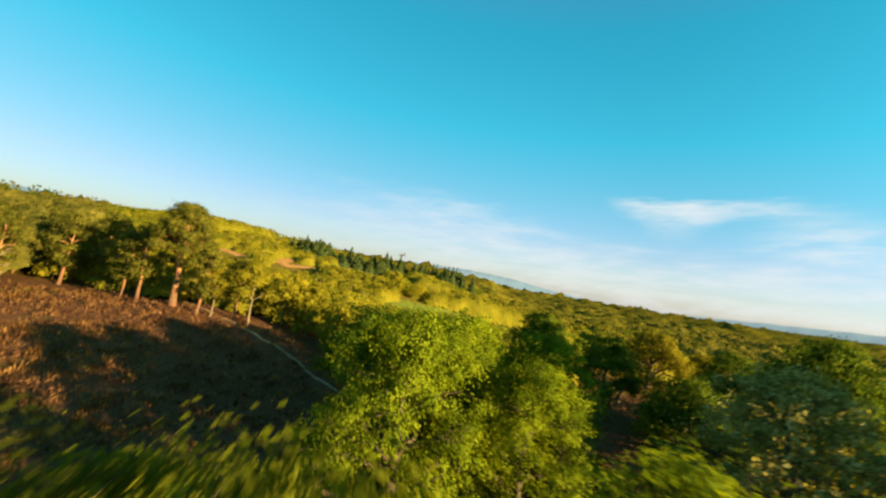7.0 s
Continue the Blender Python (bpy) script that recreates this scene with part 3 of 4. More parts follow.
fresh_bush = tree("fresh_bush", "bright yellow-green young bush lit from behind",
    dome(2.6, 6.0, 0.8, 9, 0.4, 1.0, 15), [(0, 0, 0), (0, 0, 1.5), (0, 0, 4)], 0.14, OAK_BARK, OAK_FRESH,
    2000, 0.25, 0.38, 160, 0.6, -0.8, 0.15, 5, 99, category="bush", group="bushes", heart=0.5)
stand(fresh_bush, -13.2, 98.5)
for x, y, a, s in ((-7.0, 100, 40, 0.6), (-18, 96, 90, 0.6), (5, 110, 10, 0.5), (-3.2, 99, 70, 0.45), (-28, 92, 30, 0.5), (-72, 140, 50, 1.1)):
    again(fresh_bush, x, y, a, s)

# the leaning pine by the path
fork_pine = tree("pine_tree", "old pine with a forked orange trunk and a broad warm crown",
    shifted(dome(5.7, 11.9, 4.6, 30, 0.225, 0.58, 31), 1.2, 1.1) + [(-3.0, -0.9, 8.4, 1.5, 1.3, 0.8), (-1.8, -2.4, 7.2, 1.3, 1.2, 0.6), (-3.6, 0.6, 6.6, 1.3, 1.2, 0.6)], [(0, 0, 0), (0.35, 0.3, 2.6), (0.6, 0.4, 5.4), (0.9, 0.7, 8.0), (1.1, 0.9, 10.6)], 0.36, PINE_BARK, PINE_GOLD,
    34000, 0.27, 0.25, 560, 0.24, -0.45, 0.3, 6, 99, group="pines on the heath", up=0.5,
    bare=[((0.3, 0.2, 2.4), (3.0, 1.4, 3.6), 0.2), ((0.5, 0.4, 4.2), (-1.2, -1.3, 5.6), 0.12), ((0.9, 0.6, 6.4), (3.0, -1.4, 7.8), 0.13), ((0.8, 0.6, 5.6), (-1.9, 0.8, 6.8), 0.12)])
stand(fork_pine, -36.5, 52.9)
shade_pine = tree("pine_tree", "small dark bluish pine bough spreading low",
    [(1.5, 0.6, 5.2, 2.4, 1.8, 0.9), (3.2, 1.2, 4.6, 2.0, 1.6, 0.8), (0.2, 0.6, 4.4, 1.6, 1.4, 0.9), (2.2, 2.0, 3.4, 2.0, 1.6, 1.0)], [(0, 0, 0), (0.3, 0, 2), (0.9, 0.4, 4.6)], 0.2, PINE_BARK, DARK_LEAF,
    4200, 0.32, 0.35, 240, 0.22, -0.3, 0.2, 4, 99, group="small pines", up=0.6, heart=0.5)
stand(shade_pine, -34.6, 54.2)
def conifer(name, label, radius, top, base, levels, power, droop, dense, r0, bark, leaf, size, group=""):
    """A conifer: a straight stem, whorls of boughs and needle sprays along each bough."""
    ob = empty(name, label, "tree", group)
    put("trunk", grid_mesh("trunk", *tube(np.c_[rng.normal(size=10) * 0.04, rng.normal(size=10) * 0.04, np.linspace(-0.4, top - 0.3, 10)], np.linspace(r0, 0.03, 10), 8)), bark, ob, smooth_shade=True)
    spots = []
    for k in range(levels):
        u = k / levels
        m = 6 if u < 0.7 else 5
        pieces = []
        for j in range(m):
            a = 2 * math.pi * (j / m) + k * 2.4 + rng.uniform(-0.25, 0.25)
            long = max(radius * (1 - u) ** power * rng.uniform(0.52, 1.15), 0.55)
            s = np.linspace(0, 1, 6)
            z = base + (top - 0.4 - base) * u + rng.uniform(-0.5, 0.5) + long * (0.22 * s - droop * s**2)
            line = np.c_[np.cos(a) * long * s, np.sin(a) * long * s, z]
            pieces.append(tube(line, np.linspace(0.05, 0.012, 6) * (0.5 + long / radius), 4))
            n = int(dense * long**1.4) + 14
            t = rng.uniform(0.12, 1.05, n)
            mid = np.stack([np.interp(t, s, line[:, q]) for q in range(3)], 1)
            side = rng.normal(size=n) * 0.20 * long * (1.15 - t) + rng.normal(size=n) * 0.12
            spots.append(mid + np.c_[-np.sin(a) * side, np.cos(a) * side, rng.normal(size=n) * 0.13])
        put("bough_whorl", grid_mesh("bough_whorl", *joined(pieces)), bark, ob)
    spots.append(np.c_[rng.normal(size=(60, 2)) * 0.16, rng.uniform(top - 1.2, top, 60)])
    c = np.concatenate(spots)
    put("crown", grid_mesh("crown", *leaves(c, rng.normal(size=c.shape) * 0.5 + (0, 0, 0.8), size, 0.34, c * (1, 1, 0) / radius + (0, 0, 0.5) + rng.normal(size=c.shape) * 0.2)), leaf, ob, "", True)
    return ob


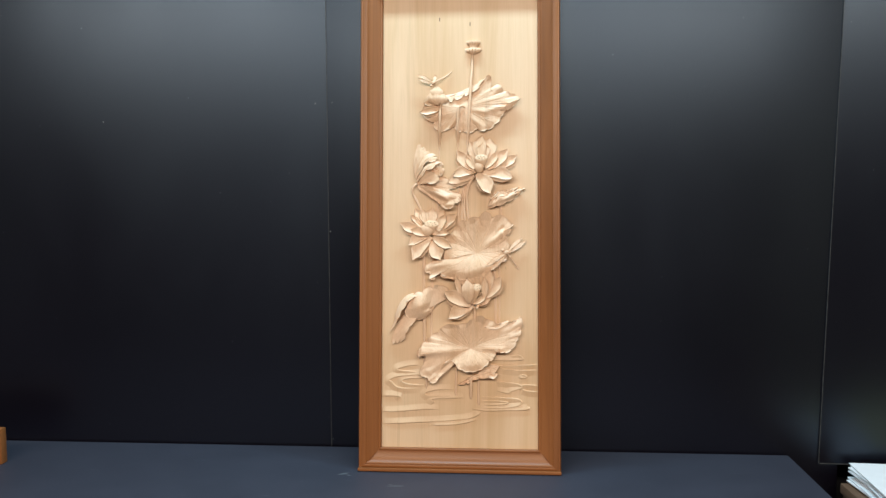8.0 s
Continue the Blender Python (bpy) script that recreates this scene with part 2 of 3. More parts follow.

^^^^^^^^

__AIM OF THE TASK__
Only the lines from the one bearing "4. More parts follow." through the one bearing "again(fresh_bush, x, y, a, s)" should be repeated, exactly as given.

__WRITTEN SOLUTION__
Continue the Blender Python (bpy) script that recreates this scene with part 3 of 4. More parts follow.
fresh_bush = tree("fresh_bush", "bright yellow-green young bush lit from behind",
    dome(2.6, 6.0, 0.8, 9, 0.4, 1.0, 15), [(0, 0, 0), (0, 0, 1.5), (0, 0, 4)], 0.14, OAK_BARK, OAK_FRESH,
    2000, 0.25, 0.38, 160, 0.6, -0.8, 0.15, 5, 99, category="bush", group="bushes", heart=0.5)
stand(fresh_bush, -13.2, 98.5)
for x, y, a, s in ((-7.0, 100, 40, 0.6), (-18, 96, 90, 0.6), (5, 110, 10, 0.5), (-3.2, 99, 70, 0.45), (-28, 92, 30, 0.5), (-72, 140, 50, 1.1)):
    again(fresh_bush, x, y, a, s)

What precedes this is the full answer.